Begin INFORMATION SUPPLIED

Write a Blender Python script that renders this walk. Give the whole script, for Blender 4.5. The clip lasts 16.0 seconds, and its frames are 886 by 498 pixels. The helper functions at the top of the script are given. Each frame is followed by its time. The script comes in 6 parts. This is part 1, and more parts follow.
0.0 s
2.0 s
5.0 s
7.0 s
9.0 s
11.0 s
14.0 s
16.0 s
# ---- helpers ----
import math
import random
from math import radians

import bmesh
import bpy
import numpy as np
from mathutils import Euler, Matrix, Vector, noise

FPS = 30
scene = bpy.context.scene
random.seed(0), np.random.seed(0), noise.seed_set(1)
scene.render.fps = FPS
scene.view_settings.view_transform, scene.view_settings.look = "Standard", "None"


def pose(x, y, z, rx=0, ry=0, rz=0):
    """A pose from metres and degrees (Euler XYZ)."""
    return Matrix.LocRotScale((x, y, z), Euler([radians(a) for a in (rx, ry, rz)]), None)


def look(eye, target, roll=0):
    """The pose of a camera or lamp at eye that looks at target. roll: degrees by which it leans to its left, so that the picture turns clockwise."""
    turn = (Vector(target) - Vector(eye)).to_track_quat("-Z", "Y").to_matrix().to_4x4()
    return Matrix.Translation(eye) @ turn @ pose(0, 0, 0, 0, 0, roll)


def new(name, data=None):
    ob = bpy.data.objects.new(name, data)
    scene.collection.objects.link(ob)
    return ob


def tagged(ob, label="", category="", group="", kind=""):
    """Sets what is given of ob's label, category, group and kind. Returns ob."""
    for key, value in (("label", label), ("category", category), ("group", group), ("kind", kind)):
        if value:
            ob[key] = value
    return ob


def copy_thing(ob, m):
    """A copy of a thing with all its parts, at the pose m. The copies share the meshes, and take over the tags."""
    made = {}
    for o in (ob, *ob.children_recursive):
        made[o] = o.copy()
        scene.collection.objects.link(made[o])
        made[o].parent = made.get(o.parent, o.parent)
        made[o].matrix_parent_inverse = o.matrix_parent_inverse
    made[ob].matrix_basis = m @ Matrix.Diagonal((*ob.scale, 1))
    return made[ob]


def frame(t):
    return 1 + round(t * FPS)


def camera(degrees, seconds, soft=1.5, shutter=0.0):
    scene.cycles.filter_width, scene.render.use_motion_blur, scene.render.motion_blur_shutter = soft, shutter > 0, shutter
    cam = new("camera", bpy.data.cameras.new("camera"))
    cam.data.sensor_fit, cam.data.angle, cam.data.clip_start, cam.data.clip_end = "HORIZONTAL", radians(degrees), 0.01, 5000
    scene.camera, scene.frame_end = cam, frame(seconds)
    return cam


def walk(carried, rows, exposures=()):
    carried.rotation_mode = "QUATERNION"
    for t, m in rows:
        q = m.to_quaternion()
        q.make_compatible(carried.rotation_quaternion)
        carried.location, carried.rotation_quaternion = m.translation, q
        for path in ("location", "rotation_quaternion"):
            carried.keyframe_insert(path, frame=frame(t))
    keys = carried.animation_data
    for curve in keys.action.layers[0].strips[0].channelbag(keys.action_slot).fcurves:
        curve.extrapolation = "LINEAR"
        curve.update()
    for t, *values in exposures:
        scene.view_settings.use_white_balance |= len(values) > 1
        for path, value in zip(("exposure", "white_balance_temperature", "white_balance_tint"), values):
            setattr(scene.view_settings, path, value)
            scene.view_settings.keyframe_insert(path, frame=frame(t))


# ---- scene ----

End INFORMATION SUPPLIED

**TASK OBJECTIVE**. Transcribe the whole listing with nothing added or left out.

**RESPONSE TO THIS EXERCISE**.
Write a Blender Python script that renders this walk. Give the whole script, for Blender 4.5. The clip lasts 16.0 seconds, and its frames are 886 by 498 pixels. The helper functions at the top of the script are given. Each frame is followed by its time. The script comes in 6 parts. This is part 1, and more parts follow.
0.0 s
2.0 s
5.0 s
7.0 s
9.0 s
11.0 s
14.0 s
16.0 s
# ---- helpers ----
import math
import random
from math import radians

import bmesh
import bpy
import numpy as np
from mathutils import Euler, Matrix, Vector, noise

FPS = 30
scene = bpy.context.scene
random.seed(0), np.random.seed(0), noise.seed_set(1)
scene.render.fps = FPS
scene.view_settings.view_transform, scene.view_settings.look = "Standard", "None"


def pose(x, y, z, rx=0, ry=0, rz=0):
    """A pose from metres and degrees (Euler XYZ)."""
    return Matrix.LocRotScale((x, y, z), Euler([radians(a) for a in (rx, ry, rz)]), None)


def look(eye, target, roll=0):
    """The pose of a camera or lamp at eye that looks at target. roll: degrees by which it leans to its left, so that the picture turns clockwise."""
    turn = (Vector(target) - Vector(eye)).to_track_quat("-Z", "Y").to_matrix().to_4x4()
    return Matrix.Translation(eye) @ turn @ pose(0, 0, 0, 0, 0, roll)


def new(name, data=None):
    ob = bpy.data.objects.new(name, data)
    scene.collection.objects.link(ob)
    return ob


def tagged(ob, label="", category="", group="", kind=""):
    """Sets what is given of ob's label, category, group and kind. Returns ob."""
    for key, value in (("label", label), ("category", category), ("group", group), ("kind", kind)):
        if value:
            ob[key] = value
    return ob


def copy_thing(ob, m):
    """A copy of a thing with all its parts, at the pose m. The copies share the meshes, and take over the tags."""
    made = {}
    for o in (ob, *ob.children_recursive):
        made[o] = o.copy()
        scene.collection.objects.link(made[o])
        made[o].parent = made.get(o.parent, o.parent)
        made[o].matrix_parent_inverse = o.matrix_parent_inverse
    made[ob].matrix_basis = m @ Matrix.Diagonal((*ob.scale, 1))
    return made[ob]


def frame(t):
    return 1 + round(t * FPS)


def camera(degrees, seconds, soft=1.5, shutter=0.0):
    scene.cycles.filter_width, scene.render.use_motion_blur, scene.render.motion_blur_shutter = soft, shutter > 0, shutter
    cam = new("camera", bpy.data.cameras.new("camera"))
    cam.data.sensor_fit, cam.data.angle, cam.data.clip_start, cam.data.clip_end = "HORIZONTAL", radians(degrees), 0.01, 5000
    scene.camera, scene.frame_end = cam, frame(seconds)
    return cam


def walk(carried, rows, exposures=()):
    carried.rotation_mode = "QUATERNION"
    for t, m in rows:
        q = m.to_quaternion()
        q.make_compatible(carried.rotation_quaternion)
        carried.location, carried.rotation_quaternion = m.translation, q
        for path in ("location", "rotation_quaternion"):
            carried.keyframe_insert(path, frame=frame(t))
    keys = carried.animation_data
    for curve in keys.action.layers[0].strips[0].channelbag(keys.action_slot).fcurves:
        curve.extrapolation = "LINEAR"
        curve.update()
    for t, *values in exposures:
        scene.view_settings.use_white_balance |= len(values) > 1
        for path, value in zip(("exposure", "white_balance_temperature", "white_balance_tint"), values):
            setattr(scene.view_settings, path, value)
            scene.view_settings.keyframe_insert(path, frame=frame(t))


# ---- scene ----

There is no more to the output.